Making an Impact Beyond the Classroom
August 26, 2021
Respect, leadership, and passion. According to veteran teacher of the year Jeanna Sutton, these are the most important qualities in life.
Hopeful for creating a better future for her and her family in 1993, Sutton’s career was put on hold to pour her love and dedication into raising her children, but she resumed her career in 2006 as an aide and then a full-time teacher at Argyle High School.
Now, she is a multi-award-winning teacher widely respected within the school and community. Throughout the challenges she has faced, her love for teaching and making a difference remains.
This year Sutton will celebrate a total of twenty years as a teacher. It is also the first year she will be able to focus on her true aspirations of exclusively teaching leadership classes after teaching English for several years. While the world and Argyle High school change, she is continuously striving to make an impact in people’s lives and spread school spirit.
“It’s really important to me that kids understand that they are leaders in their school,” Sutton said. “Whether they’re an introvert or an extrovert, everybody is leading someone in some way so leadership is kind of a passion and I’m excited about teaching that.”
Along with leadership, Sutton hopes to teach students to step outside of their comfort zone to support their school and peers.
“My goal is to help build school spirit so that more people would be more willing to kind of be wild and crazy in the stands and come and just have a great time and not worry about what other people think and say and do,” Sutton said.
Sutton also emphasizes every individual’s importance in the school.

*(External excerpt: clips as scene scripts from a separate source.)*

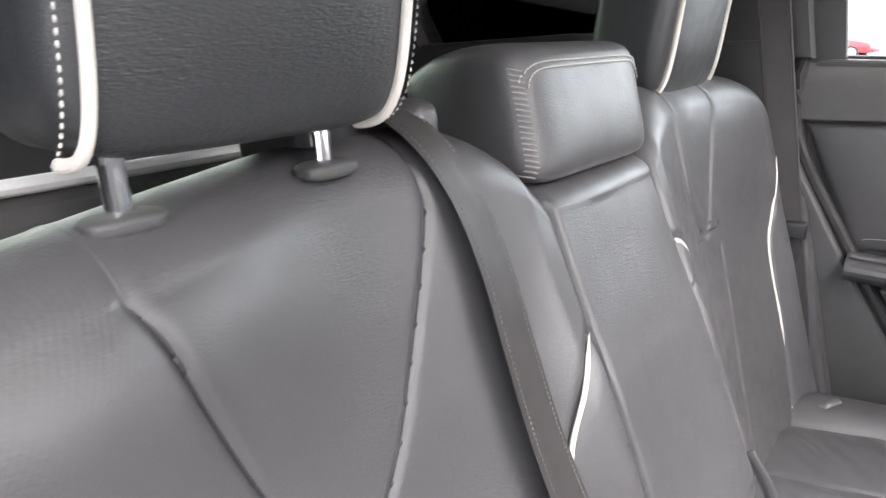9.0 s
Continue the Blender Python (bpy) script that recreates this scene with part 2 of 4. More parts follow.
def box(lo, hi, bevel=0.0, segments=3):
    bm = bmesh.new()
    m = Matrix.Translation([(a + b) / 2 for a, b in zip(lo, hi)]) @ Matrix.Diagonal([b - a for a, b in zip(lo, hi)] + [1])
    bmesh.ops.create_cube(bm, size=1, matrix=m)
    if bevel:
        bmesh.ops.bevel(bm, geom=list(bm.edges), offset=bevel, segments=segments, affect="EDGES", profile=0.5)
    return bm


def prism(poly, axis, a, b, bevel=0.0, segments=2):
    """The polygon (two coordinates, the axes other than axis in order) drawn out from a to b along axis."""
    def at(p, c):
        q = list(p)
        q.insert("xyz".index(axis), c)
        return q
    bm = bmesh.new()
    r0 = [bm.verts.new(at(p, a)) for p in poly]
    r1 = [bm.verts.new(at(p, b)) for p in poly]
    bm.faces.new(r0)
    bm.faces.new(r1[::-1])
    n = len(poly)
    for i in range(n):
        bm.faces.new([r0[i], r1[i], r1[(i + 1) % n], r0[(i + 1) % n]])
    bmesh.ops.recalc_face_normals(bm, faces=bm.faces)
    if bevel:
        caps = [e for e in bm.edges if len({v in r0 for v in e.verts}) == 1]
        bmesh.ops.bevel(bm, geom=caps, offset=bevel, segments=segments, affect="EDGES", profile=0.5)
    return bm


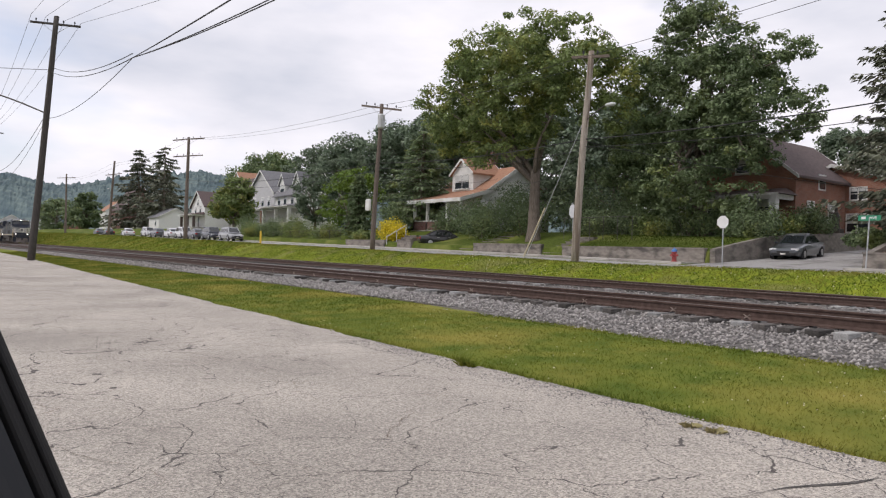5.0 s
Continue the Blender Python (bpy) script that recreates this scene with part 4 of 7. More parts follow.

“School spirit is everything and I tell kids this all the time like we are all a part of the student body,” Sutton said. “Not all of us can play sports and do sports but we are all a part of the student body so every single person at Argyle High School plays a part.”
Overall, Sutton preaches a common theme of unity.
“We don’t all want to be alike at Argyle high school,” Sutton said. “We need to embrace our differences and we need to be respectful of people, even people that believe things we don’t believe, we can still be friends with them and we can still be kind to them.”
Each of her contributions continues to build her legacy, but Sutton’s focus is on the impact she makes on her students.
“I hope that when I leave here that they know that I love them and that I cared about them truly as a person,” Sutton said. “I don’t want them to just think I was here to teach a subject but I was here to make a difference in their lives.”